En ese contexto, los narradores latinoamericanos estaban en condiciones de capitalizar una doble tradición. Descendientes del coloniaje, desde siempre conocieron las coordenadas de la evolución de la narrativa en Europa y Estados Unidos. Disponían también de una historia literaria propia, desprendida ya del sabor localista, con poetas como Vallejo, Gabriela Mistral y Pablo Neruda y novelistas como Miguel Ángel Asturias. Sus antecedentes inmediatos se encontraban en Rulfo, mítico inventor de Comala y en Carpentier, padre literario reconocido por muchos de ellos, hasta el punto que El siglo de las luces integra la frontera cronológica inicial del estallido del boom. En efecto, por más de un motivo, la obra de Carpentier había concitado el interés de la crítica y el público europeos y norteamericanos desde la década del cincuenta. En su caso, había mucho más que un paisaje diferente. El reino de este mundo introducía la voz de un personaje subalterno que hacía estallar el orden establecido en la cultura. El mito entraba en la cotidianidad de los personajes en singular maridaje con una memoria histórica que subvertía las jerarquías oficialmente consagradas. En Los pasos perdidos, la recurrente noción del viaje, experiencia de aprendizaje actuante en la tradición europea desde la Odisea, articulaba de manera orgánica y sentido múltiple. Era el recorrido del hombre a través de las edades. Arrancaba de la urbe cosmopolita contemporánea para llegar a las civilizaciones primigenias. La observación de un universo marcado por la simultaneidad de tiempos históricos diferentes, se vertebraba con una exploración hasta el fondo de la memoria personal para recuperar una identidad siempre movediza. Llegado a la frontera última del Génesis, el artista se encontraba, en soledad insuperable ante los desafíos de un Prometeo desencadenado. El regreso a las fuentes vivas de un saber auténtico, despojado de lo superfluo a favor de las esencias primordiales, constituye un acto liberador. Su condición humana, hace del músico un ser histórico. El rescate del fuego cobra sentido cuando Prometeo lo entrega a los hombres. Para hacerlo, aunque haya dejado de ser el que fue, el artista tiene que volver al punto de partida, al mundo donde el papel existe y circula.

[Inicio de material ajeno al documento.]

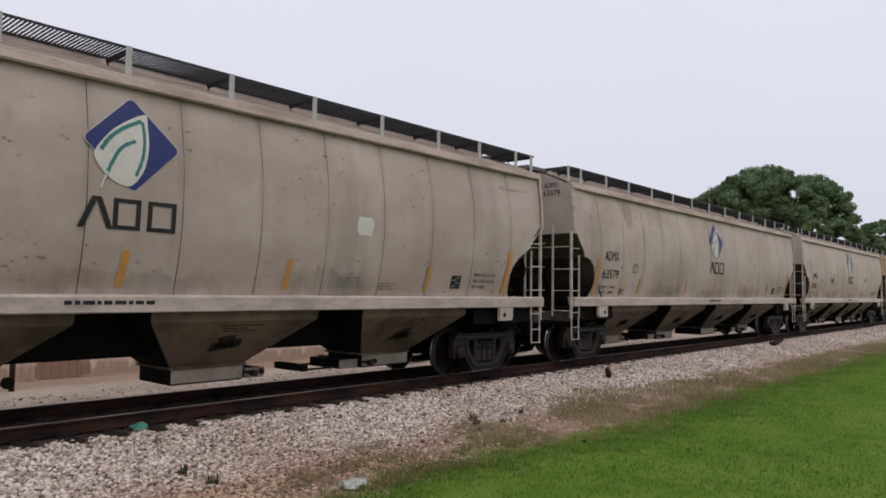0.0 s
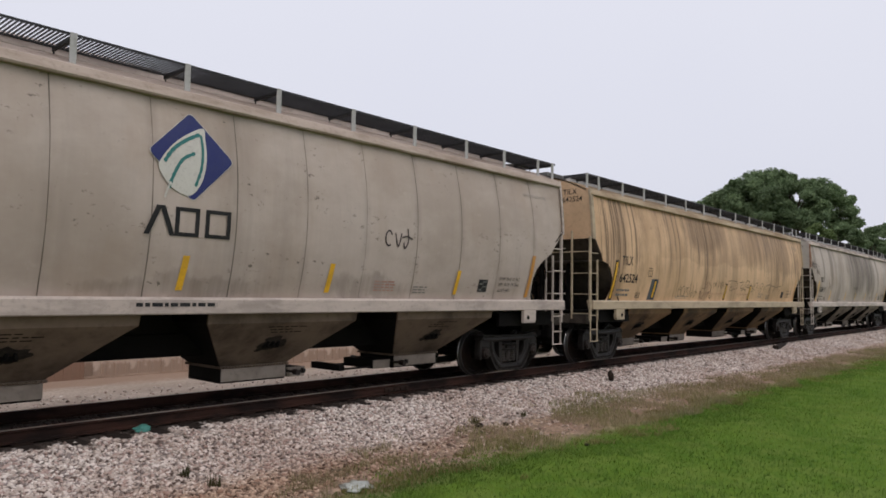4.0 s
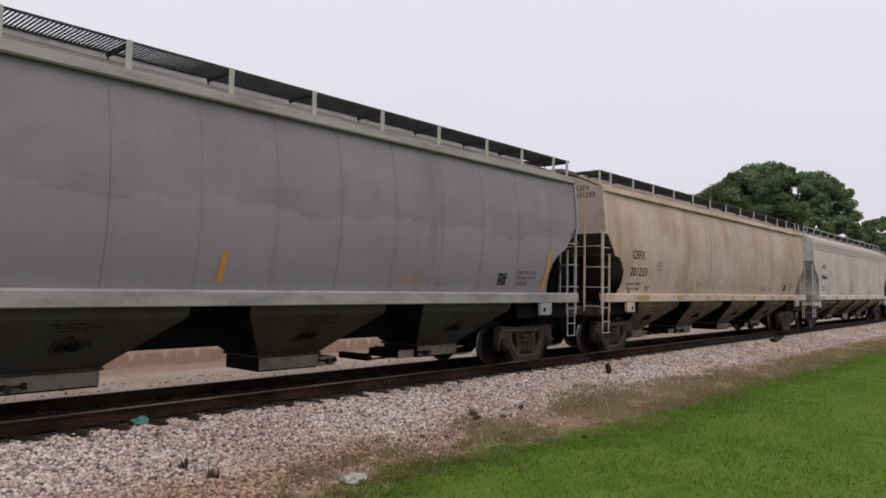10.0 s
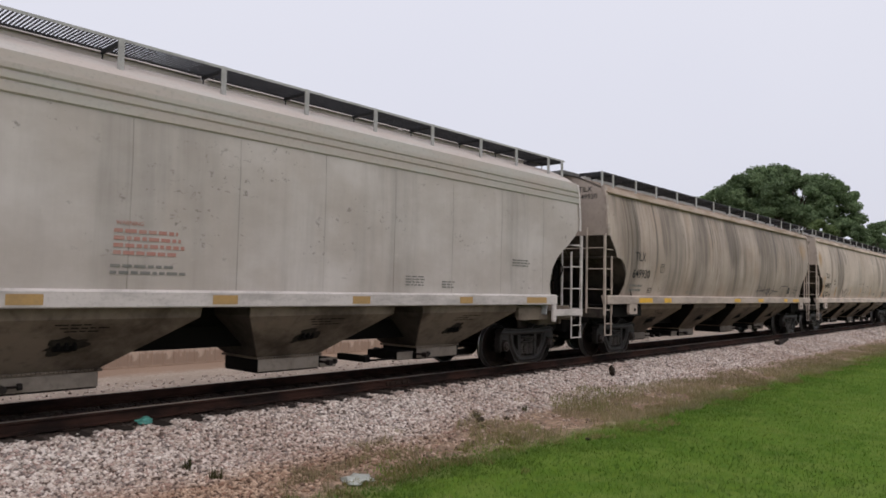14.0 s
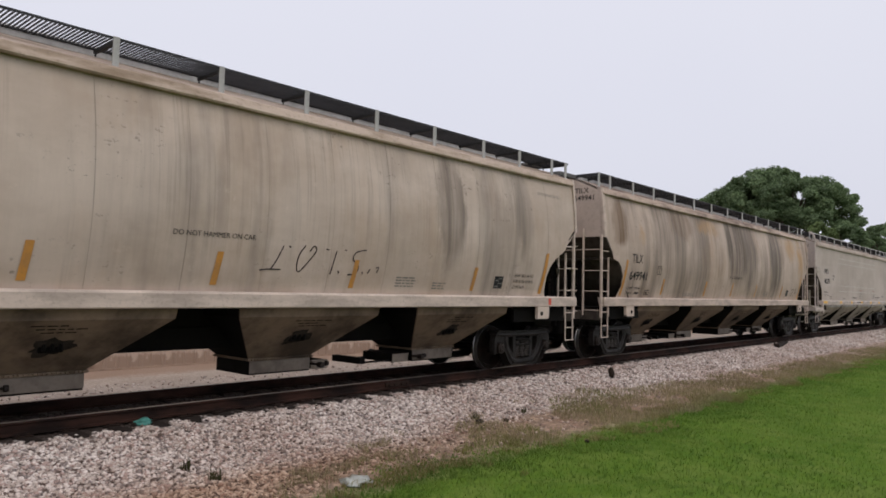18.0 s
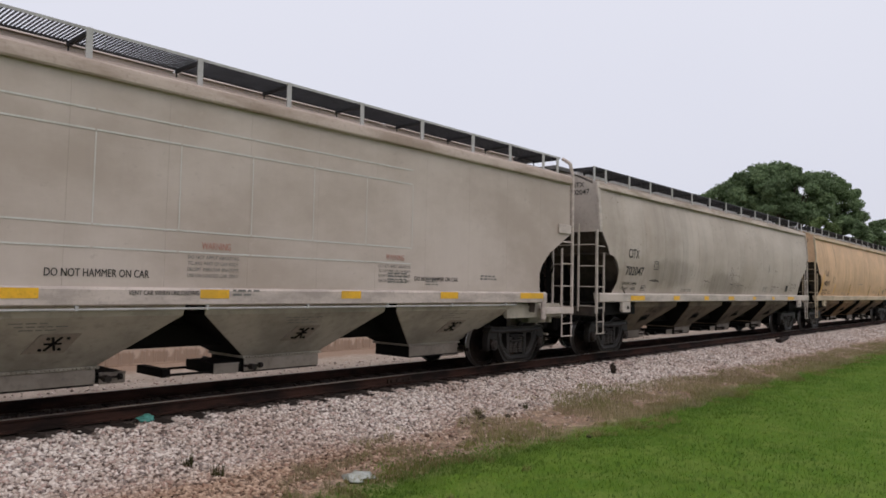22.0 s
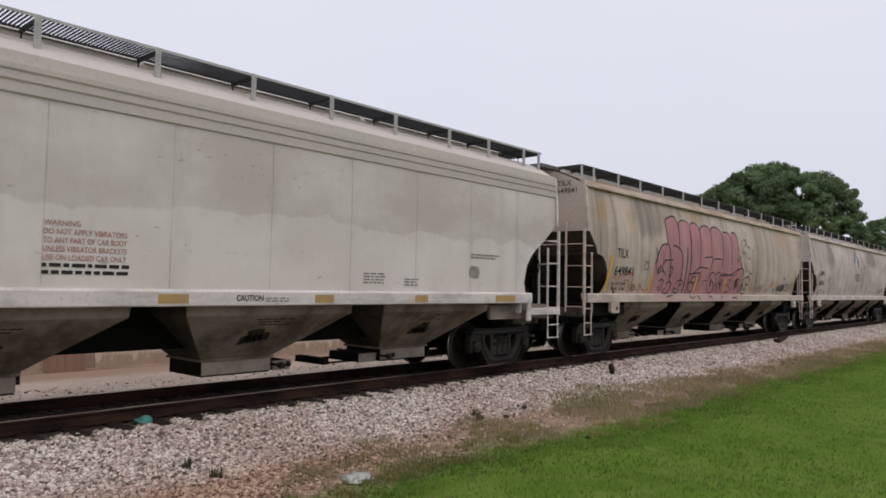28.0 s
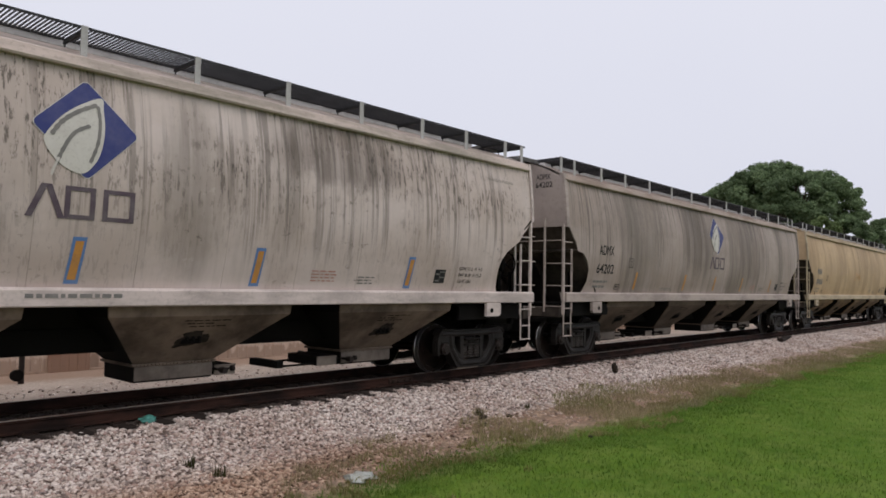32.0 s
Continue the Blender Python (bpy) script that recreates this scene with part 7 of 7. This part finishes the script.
c = car(16, "curved", (0.60, 0.565, 0.515), "light grey emblem car with fine dark runs", comb=0.55, streak=0.6, cover=0.38, stains=0.12, flake=0.8, seam=0.15, chord=(0.30, 0.26, 0.22), marks=((13.7, 3.9, 1.7, 0.7, "soot", 0.8), (3.5, 3.7, 1.2, 0.9, "grey", 0.55), (11.0, 3.0, 0.6, 1.6, "grey", 0.5)))
emblem(c, "curved", worn=True)
side_stripes(c, "curved", edge="bluetape", last=False, mat="orange")
car_marks(c, "curved", "ADMX", "64074", "216700", "69300")
fine_print(c, "curved", 8.9, 1.54, 1.3, 1, 0.05, 0.02, "faint", 9)

c = car(17, "curved", (0.42, 0.385, 0.34), "dull grey emblem car with broad dirty streaks", comb=0.7, streak=0.9, cover=0.5, flake=0.3, marks=((4.0, 3.5, 1.2, 1.4, "grey", 0.7), (8.0, 3.5, 1.6, 1.6, "soot", 0.6), (13.0, 3.4, 1.8, 1.8, "soot", 0.6)), stains=0.12)
emblem(c, "curved", worn=True)
side_stripes(c, "curved", first=False, last=False, mat="orange")
car_marks(c, "curved", "ADMX", "64202")

c = car(18, "curved", (0.57, 0.45, 0.27), "cream tan covered hopper car with brown streaks", sill=(0.44, 0.36, 0.25), comb=0.5, streak=0.55, cover=0.5, dirt=(0.2, 0.13, 0.07), stains=0.3)
car_marks(c, "curved", "TILX", "")
scrawl(c, "curved", 9.0, 2.4, 1.4, 0.5, 4, 46, 0.03, "orange", "graffiti")

c = car(19, "curved", GREY, "light grey covered hopper car at the tail of the view", streak=0.45, cover=0.4)
car_marks(c, "curved", "TILX", "")

place_stones()


# ---------------------------------------------------------------- what moves
SLACK = ((0, 0.0), (3, 0.02), (5, -0.05), (7, -0.13), (9, -0.02), (11, 0.045), (13, -0.19), (17, -0.31), (19, -0.22), (23, -0.20), (25, 0.28), (27, 0.32), (29, 0.33), (30, 0.27), (31, 0.17), (32, 0.25))


def train_at(t):
    """Front of the first car: the train gathers speed slowly towards -x, with a little slack running in and out."""
    return -5.40 - 10.10 * t - 0.00825 * t * t + curve_at(SLACK, t)


def motions():
    times = [1.0 * i for i in range(33)]
    for k, ob in CARS:
        walk(ob, [(t, pose(train_at(t) + PITCH * k, TRACK_Y, 0)) for t in times])
    steps = [2 * i / FPS for i in range(int(SECONDS * FPS / 2) + 1)]
    turn = [pose(0, 0, 0, 0, math.degrees((train_at(t) - train_at(0)) / WHEEL_R) % 360, 0) for t in steps]
    for ax, dx in WHEELSETS:
        here = pose(dx, 0, WHEEL_R)
        walk(ax, [(t, here @ m) for t, m in zip(steps, turn)])


motions()
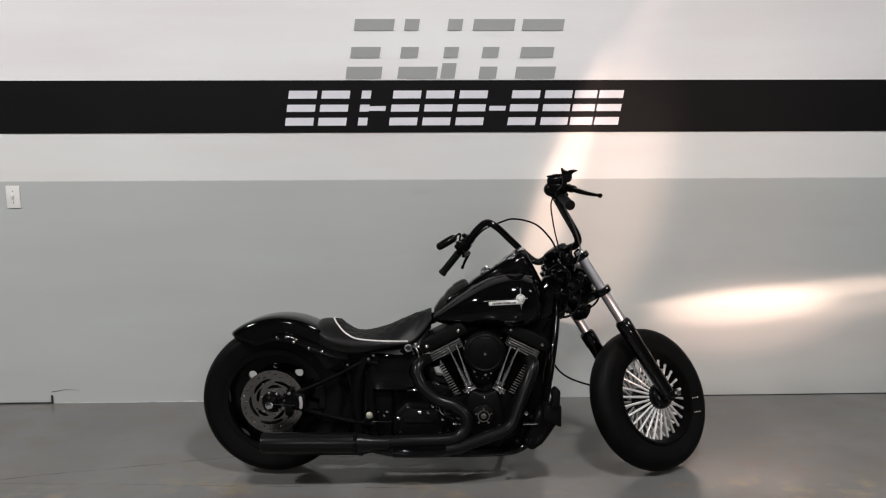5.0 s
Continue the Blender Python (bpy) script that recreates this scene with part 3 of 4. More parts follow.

Carpentier mostró una extraordinaria capacidad de autorenovarse. Con El siglo de las luces, retomaba en otra dimensión el acercamiento subversivo a la historia que apuntaba en El reino de este mundo. El eje central de la revolución francesa pasaba a América. La perspectiva del flujo y reflujo del acontecer tenía un alcance social insospechado bajo el signo de la emancipación de los esclavos. En el decursar de la historia literaria, la obra del novelista cubano trastrocaba el movimiento de las corrientes atlánticas derivado de la conquista y colonización del continente. Inscrito en la gran tradición occidental, replanteaba la visión del mundo. Sobre el trasfondo de una naturaleza todavía no dominada del todo, rescataba con visos de contemporaneidad los problemas fundamentales que han perseguido al ser humano a través de los tiempos. En contraste con tan desmesurada ambición, buena parte de la narrativa europea que invadía el mercado adquiría un progresivo carácter localista. Con ese aliento transformador, lo que se estaba escribiendo en América perturbaba la naturaleza unidireccional del diálogo entre los continentes.
El mercado constituye una poderosa plataforma de lanzamiento. Pero, a la vez, somete al escritor a una dulce servidumbre. Montado en un caballo en plena carrera, no puede bajar de la silla, so pena de caer al costado y pasar al olvido tan rápido como el fulgurante éxito de ayer. Tiene que seguir suministrando mercancía con regularidad y ofrecer un producto fácilmente reconocible por su marca autoral. Con el entrenamiento y el laboreo cotidiano, el oficio se afina, el ímpetu innovador de ayer se diluye y los descubrimientos se vuelven etiquetas previsibles. Asimismo, el mercado quebranta los cimientos de la institución literaria. Ante la avalancha editorial, el lector busca en vano una brújula en las reseñas de los divulgadores, reseñeros asalariados del negocio. Los premios, destinados a establecer jerarquías, son el resultado frecuente de arduas negociaciones en las que intervienen rejuegos políticos y mezquinos intereses mercantiles.
La transnacionalización del mercado del arte, la renuncia por parte de la academia a ejercer el papel de contraparte, la crisis de las jerarquías y de los valores, la opción a favor de lo perecedero, se encuentran entre las condicionantes de un clima definido con el término posmodernidad, uno más entre los tantos post que califican buena parte del actual pensamiento teórico. El prefijo denota la vacuidad de sentido, un simple después, una suerte de limbo para una nave detenida en aguas muertas. En el plano político, la América Latina ha dejado de estar en la periferia. Esa voz debiera encontrar resonancia en una creación literaria en la cual, con un punto de vista renovador, emerjan las interrogantes fundamentales que han obsesionado a los seres humanos a través de los siglos. Entonces, como hace medio siglo, retomaría la palabra con acento propio.